[DATASET CONTENT]:
○ ○ ○ ○

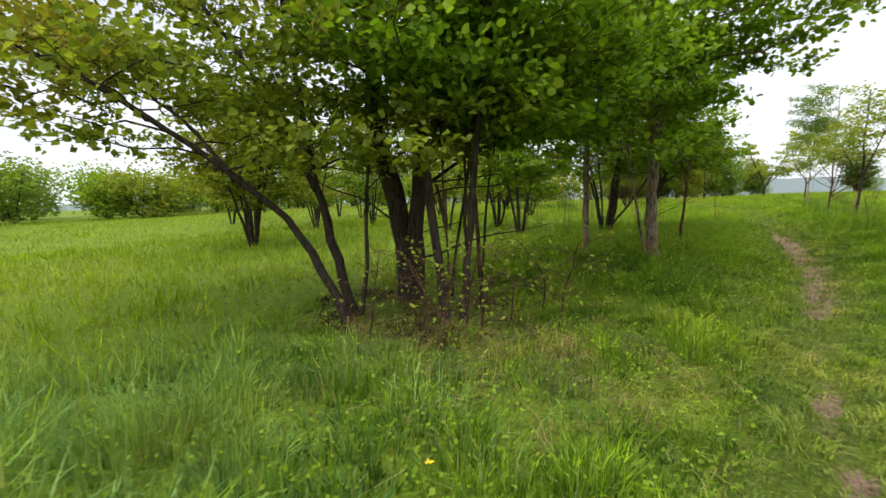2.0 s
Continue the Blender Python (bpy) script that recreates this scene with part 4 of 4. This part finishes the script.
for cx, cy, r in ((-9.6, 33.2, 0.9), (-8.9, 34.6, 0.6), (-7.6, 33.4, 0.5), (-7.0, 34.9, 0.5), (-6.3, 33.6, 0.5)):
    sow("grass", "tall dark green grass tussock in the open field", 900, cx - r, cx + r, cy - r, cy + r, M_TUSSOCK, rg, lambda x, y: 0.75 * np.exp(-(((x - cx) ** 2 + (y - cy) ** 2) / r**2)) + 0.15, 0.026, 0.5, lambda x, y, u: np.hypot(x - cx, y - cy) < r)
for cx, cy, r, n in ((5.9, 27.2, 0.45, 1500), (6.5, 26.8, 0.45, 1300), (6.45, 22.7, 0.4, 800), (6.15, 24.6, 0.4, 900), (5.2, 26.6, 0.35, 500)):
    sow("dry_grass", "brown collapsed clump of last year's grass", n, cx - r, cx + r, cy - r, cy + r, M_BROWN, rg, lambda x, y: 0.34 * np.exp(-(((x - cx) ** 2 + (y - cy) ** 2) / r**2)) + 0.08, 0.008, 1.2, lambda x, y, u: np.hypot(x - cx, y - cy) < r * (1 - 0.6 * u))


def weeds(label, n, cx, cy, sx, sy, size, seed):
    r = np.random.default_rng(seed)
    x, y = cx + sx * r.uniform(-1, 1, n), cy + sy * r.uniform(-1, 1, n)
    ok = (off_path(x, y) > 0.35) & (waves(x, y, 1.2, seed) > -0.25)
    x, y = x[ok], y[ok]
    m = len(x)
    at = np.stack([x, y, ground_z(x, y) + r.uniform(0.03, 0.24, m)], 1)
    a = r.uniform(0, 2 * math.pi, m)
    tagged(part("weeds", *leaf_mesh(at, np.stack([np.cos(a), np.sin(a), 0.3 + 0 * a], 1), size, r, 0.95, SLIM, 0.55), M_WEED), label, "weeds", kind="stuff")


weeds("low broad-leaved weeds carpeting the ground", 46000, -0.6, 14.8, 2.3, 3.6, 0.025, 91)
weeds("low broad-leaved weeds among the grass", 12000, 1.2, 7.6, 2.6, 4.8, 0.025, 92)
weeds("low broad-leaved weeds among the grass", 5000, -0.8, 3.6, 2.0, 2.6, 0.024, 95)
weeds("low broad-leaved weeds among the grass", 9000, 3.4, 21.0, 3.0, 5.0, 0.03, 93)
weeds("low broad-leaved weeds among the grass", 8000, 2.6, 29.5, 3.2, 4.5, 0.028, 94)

○ ○ ○ ○

[EXERCISE DIRECTIONS]:
State the count of lines above containing the string "part", and add nothing to it.

[FINISHED EXERCISE]:
2